Thursday, April 21, 2011

On Making a Return

Silkrock formation, Paria Canyon (Vermillion Cliffs Wilderness Area, AZ)
"No human life, not even the life of the hermit in nature's wilderness, is possible without a world which directly or indirectly testifies
to the presence
of other human beings.
-- Hannah Arendt, The Human Condition
 
"Joys impregnate. 
Sorrows bring forth."
-- William Blake

Well, it has been just over a year since my last blog post.  While I've been lurking on many blogs, I've been relunctant to resume my own, choosing reclusivity rather than re-engagement.  Because I've been dealing with a number of serious professional setbacks that correlate with and directly impact a series of equally serious and, admittedly, devastating personal experiences (with all their attendant affects of fear, failure, grief, and the like), I've held my tongue here for fear of what I might actually say.  Perhaps fittingly, I'll (only somewhat less cryptically) say more about some of this indirectly through a post  I'm currently writing on the swerve (away) from happiness (this might develop into several posts or a series).  That periphrastic enough for you?!
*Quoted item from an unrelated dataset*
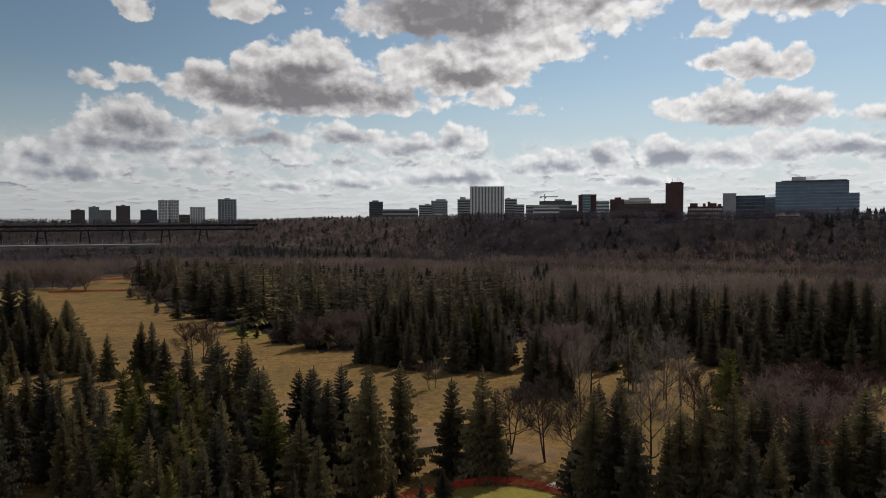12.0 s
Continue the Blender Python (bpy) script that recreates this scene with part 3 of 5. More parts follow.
def bare_tree(seed, limbs, subs, twigs, clear, reach, rise, twig_w, trunk_r=0.016, stems=1, leader=0.75, lean=None):
    """Trunk with limbs, and a crown of fine twigs, one metre tall. clear: height of the first limb; reach: length of the
    longest limbs; rise: how far they sweep upwards; leader: how far up the trunk runs."""
    rng = np.random.default_rng(seed)
    tv, tf, V, Fc = [], [], [], []

    def blade(p, q, w):
        ax = q - p
        s = np.cross(ax, rng.normal(size=3))
        s *= w / (np.linalg.norm(s) + 1e-9)
        n = len(V)
        V.extend((p - s, p + s, q))
        Fc.append((n, n + 1, n + 2))

    def curve(p, d, L, up, steps, wobble=0.10):
        """Points of a branch that bends upwards."""
        pts = [np.array(p, float)]
        d = d / np.linalg.norm(d)
        for _ in range(steps):
            d = d + np.array((0, 0, up / steps)) + rng.normal(0, wobble, 3)
            d /= np.linalg.norm(d)
            pts.append(pts[-1] + d * L / steps)
        return pts

    def skin(pts, r0, r1, sides):
        n = len(pts) - 1
        for k in range(n):
            tube(tv, tf, pts[k], pts[k + 1], r0 + (r1 - r0) * k / n, r0 + (r1 - r0) * (k + 1) / n, sides)

    def point(pts, u):
        f = u * (len(pts) - 1)
        k = min(int(f), len(pts) - 2)
        return pts[k] + (pts[k + 1] - pts[k]) * (f - k), pts[k + 1] - pts[k]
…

My general hope is to resurrect and relaunch this blog by posting more regularly, including reflections, striking quotations, commentary on items I may be reading at any given moment, various announcements, and even some of my own work as/if it materializes.  Most importantly, I want this blog to serve as a companion to my thoughts during a continued period of bereavement for and because of dreams deferred, hopes made despondent, bureaucratic evils, and the possibility of a future self that will have been made extinct.  If, as this blog's thesis avers, we are only ever indirectly ourselves, then we are equally always grieving over a future self left unrealized.  But, curiously, what can sometimes find actualization is a path left fallow years ago, thereby becoming reacquainted with a self we thought to have long ago rejected or forsaken.  So, perhaps an element in the realization of our indirect subjectivities is a rendering present of our widowed selves.

For now, I'll be posting during the Triduum.